Condiciones adversas
Entre los distintos escenarios que he documentado, las descontaminaciones de hospitales, albergues o centros sociales han sido los más interesantes. Los que mejor reflejaban esa lucha contra el enemigo invisible que todos hemos combatido, cada uno a nuestra manera. En 98 días los militares han realizado la friolera de 19.900 descontaminaciones por todo el país. Y para poder acompañarles en su trabajo, y retratar esos momentos, tenías que seguir los mismos protocolos que ellos.
Empezando por ponerte el ya citado EPI sobre tu ropa –que para quien no lo haya probado es un mono de plástico dentro del cual la sensación térmica se eleva unos cuantos grados y sudas a mares–, colocarte una mascarilla tipo FFP2, unas gafas similares a las de buceo, cubrir la cabeza con la capucha y las manos con guantes. Una vez protegida, pasabas por una estación de descontaminación donde te vaporizaban de pies a cabeza con una mezcla de agua y lejía, desinfectaban también el calzado con el que ibas a entrar al recinto y, con una bayeta impregnada en la misma mezcla, tenías que limpiar el equipo fotográfico y su funda.
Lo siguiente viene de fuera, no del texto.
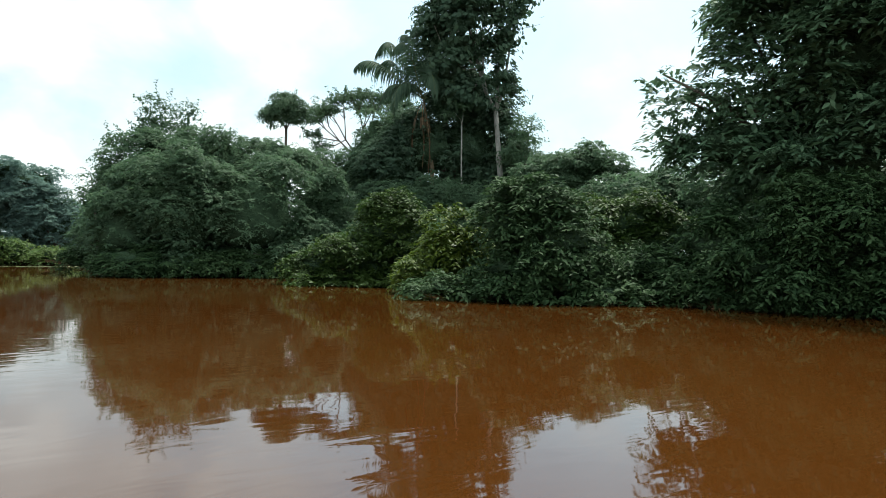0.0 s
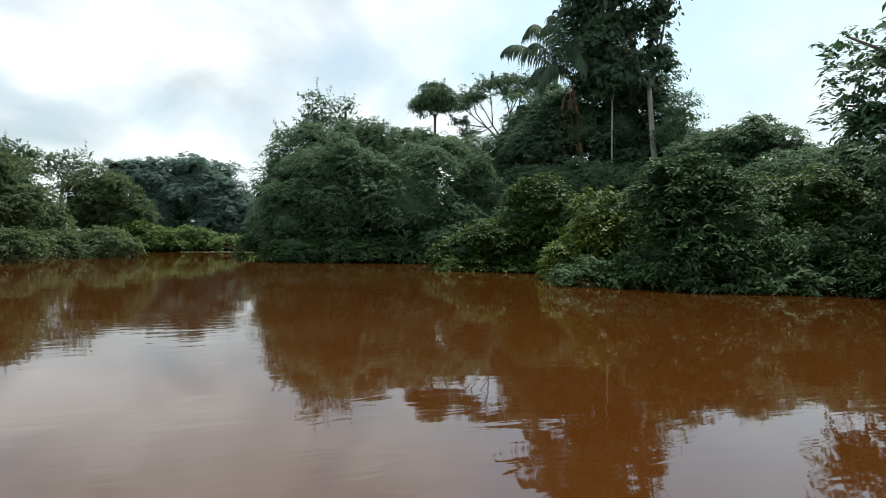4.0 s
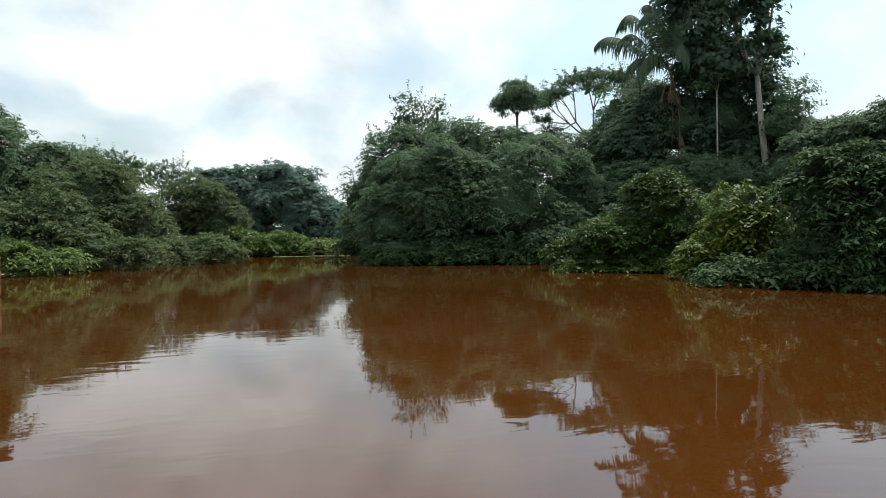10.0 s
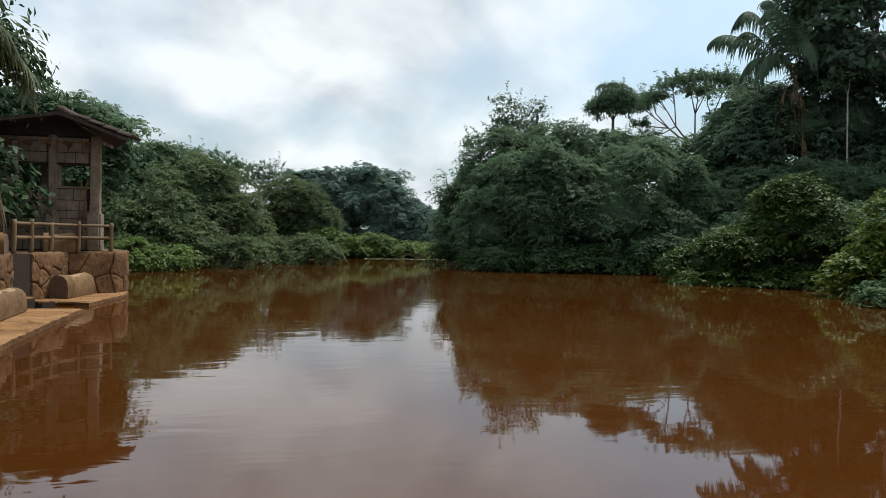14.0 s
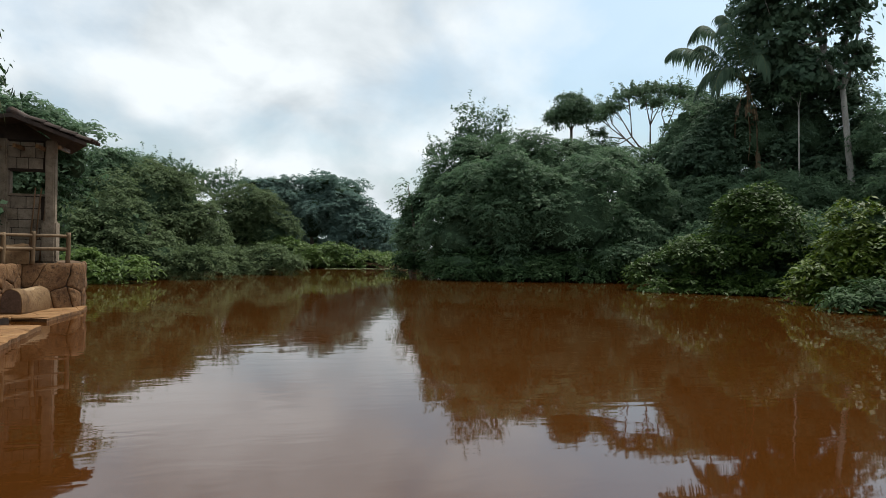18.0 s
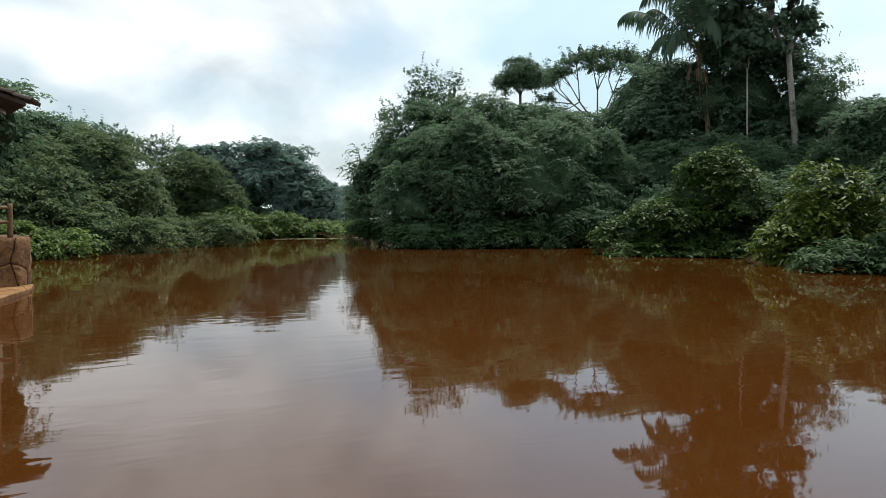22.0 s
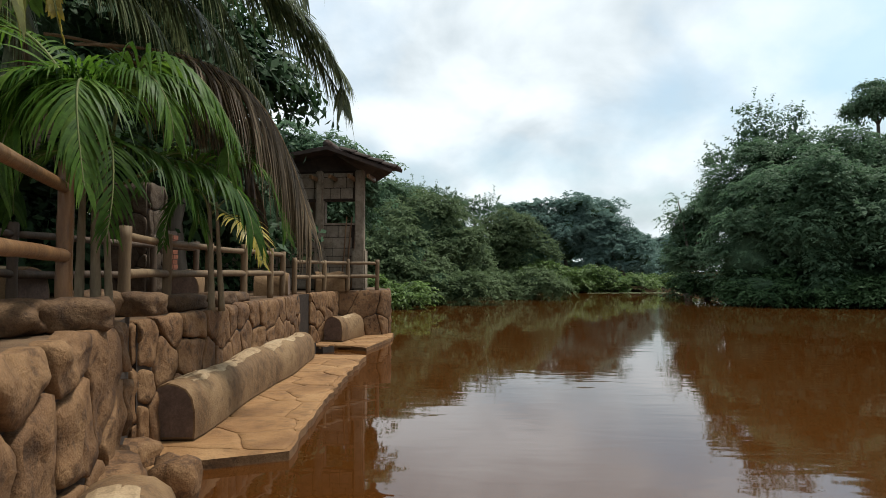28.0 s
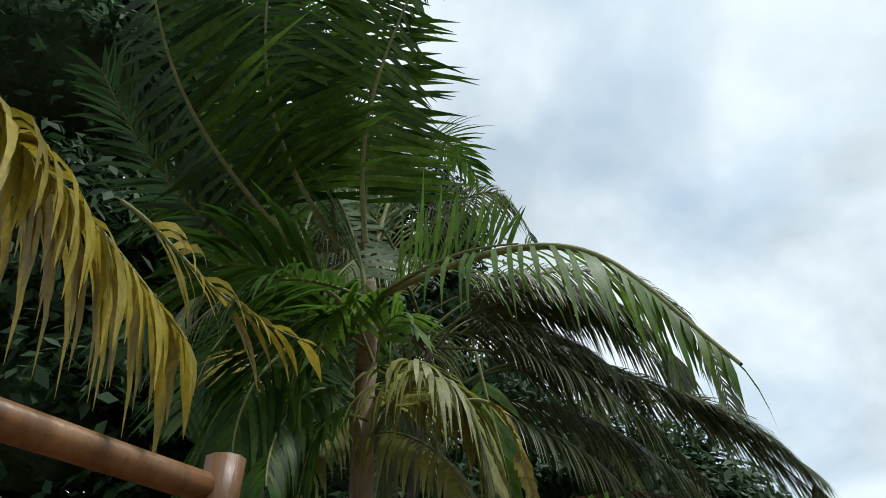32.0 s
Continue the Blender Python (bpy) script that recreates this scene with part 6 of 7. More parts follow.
stone_face(near, [(-1.25, 0.3), (-1.62, 1.2), (-2.2, 2.62), (-2.62, 3.85), (-3.02, 4.75)], 0.02, 1.24, 0.43, M_STONE, 0.075, 0.03, 3, stretch=1.35)
stone_face(middle, [(-3.46, 5.66), (-3.85, 8.6), (-4.2, 11.55)], 0.02, 1.16, 0.35, M_STONE, 0.05, 0.017, 5, stretch=1.2)
stone_face(middle, [(-3.95, 5.64), (-3.46, 5.66)], 0.02, 1.14, 0.36, M_STONE, 0.05, 0.006, 8)
stone_face(far, [(-4.62, 13.3), (-4.5, 14.9)], 0.02, 1.13, 0.37, M_STONE, 0.05, 0.013, 6, stretch=1.2)
stone_face(far, [(-4.48, 14.92), (-3.62, 15.5), (-3.5, 15.9), (-3.7, 16.8)], 0.02, 1.13, 0.46, M_STONE, 0.035, 0.011, 7, wave=0.0)
stone_face(far, [(-5.3, 13.3), (-4.64, 13.3)], 0.02, 1.12, 0.4, M_STONE, 0.04, 0.012, 9)


def plan_stones(parent, plan, z, size, mat, depth, joint, seed, name="flagstone"):
    """Flat uneven flagstones that fill a convex plan."""
    rng = random.Random(seed)
    x0, y0 = min(p[0] for p in plan), min(p[1] for p in plan)
    x1, y1 = max(p[0] for p in plan), max(p[1] for p in plan)
    cw = sum((c[0] - a[0]) * (c[1] + a[1]) for a, c in zip(plan, plan[1:] + plan[:1])) > 0
    for poly in cells(rng, x1 - x0, y1 - y0, size):
        poly = [(x + x0, y + y0) for x, y in poly]
        for a, c in zip(plan, plan[1:] + plan[:1]):
            nx, ny = (c[1] - a[1], a[0] - c[0]) if not cw else (a[1] - c[1], c[0] - a[0])
            n_ = math.hypot(nx, ny)
            nx, ny = nx / n_, ny / n_
            poly = clip_cell(poly, a[0] - nx, a[1] - ny, a[0] + nx, a[1] + ny)
            if len(poly) < 3:
                break
        if len(poly) < 3:
            continue
        pts, c = rounded(poly, joint)
        if pts is None:
            continue
        lift = (rng.random() - 0.5) * 0.012
        part(name, stone_mesh(rng, pts, c, lambda u, v, d: (u, v, z + d + lift), depth, name, mat, 1.0), parent)


def plan_strip(parent, inner, outer, z, size, mat, depth, joint, seed):
    """Flagstones between two plan lines given as (x, y) along y."""
    rng = random.Random(seed)
    y0, y1 = outer[0][1], outer[-1][1]
    w = abs(outer[0][0] - inner[0][0])
    for poly in cells(rng, w, y1 - y0, size):
        pts, c = rounded(poly, joint)
        if pts is None:
            continue
        lift = (rng.random() - 0.5) * 0.006

        def to_world(u, v, d):
            y = y0 + v
            a, c_ = np.interp(y, [p[1] for p in inner], [p[0] for p in inner]), np.interp(y, [p[1] for p in outer], [p[0] for p in outer])
            return float(a + (c_ - a) * u / w), y, z + d + lift

        part("flagstone", stone_mesh(rng, pts, c, to_world, depth, "flagstone", mat, 1.0), parent)


def broken_edge(pts, step, amount, seed):
    """The plan line with a chipped, wavering run."""
    rng = random.Random(seed)
    res = []
    for a, c in zip(pts, pts[1:]):
        m_ = max(1, round(math.hypot(a[0] - c[0], a[1] - c[1]) / step))
        res += [(a[0] + (c[0] - a[0]) * j / m_ + (rng.random() - 0.5) * amount, a[1] + (c[1] - a[1]) * j / m_) for j in range(m_)]
    return res + [pts[-1]]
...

Al entrar, los militares que iban a hacer el trabajo se dividían en equipos. Y comenzaban a nebulizar la mezcla a base de lejía o, en el caso de los hospitales, de un compuesto antiviral. Trabajaban a una velocidad endiablada, y esquivando las ráfagas de producto, yo intentaba permanecer lo más pegada a ellos para fotografiar desde su mismo punto de vista.
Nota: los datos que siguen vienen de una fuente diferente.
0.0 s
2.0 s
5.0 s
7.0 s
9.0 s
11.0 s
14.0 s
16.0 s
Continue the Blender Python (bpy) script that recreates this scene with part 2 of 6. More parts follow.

El planeamiento de las sesiones estaba claro. Pero hacerlo no resultaba fácil. El primer impulso, el de acercarte la cámara al ojo, chocaba con las aparatosas gafas, que además estaban empañadas por dentro y salpicadas con gotitas de lejía por fuera. Tuve que trabajar a través del live view de la cámara, sin ver de forma clara qué estaba a foco. Y aquí entró en escena una de las funciones que más me gustan de la Fujifilm X-T2: la ayuda al enfoque en modo manual. Tanto el Focus Peaking como la pantalla dual han sido fundamentales para mí en este periplo.
Hubo otros escenarios. Algunos aparentemente más sencillos. También hubo jornadas maratonianas que pusieron a prueba la duración de las baterías –punto en contra con respecto a las réflex, aunque compensado en todo lo demás–.
Al final la foto la hace el fotógrafo y no la cámara. Es una afirmación que comparto al 100%. Pero a día de hoy es innegable que los avances tecnológicos nos facilitan el trabajo en muchas ocasiones. Lo llegan incluso a salvar en los casos más extremos. En las situaciones adversas es donde ves las limitaciones, y después de estos meses puedo decir que me está gustando lo que veo con la serie X de Fujifilm.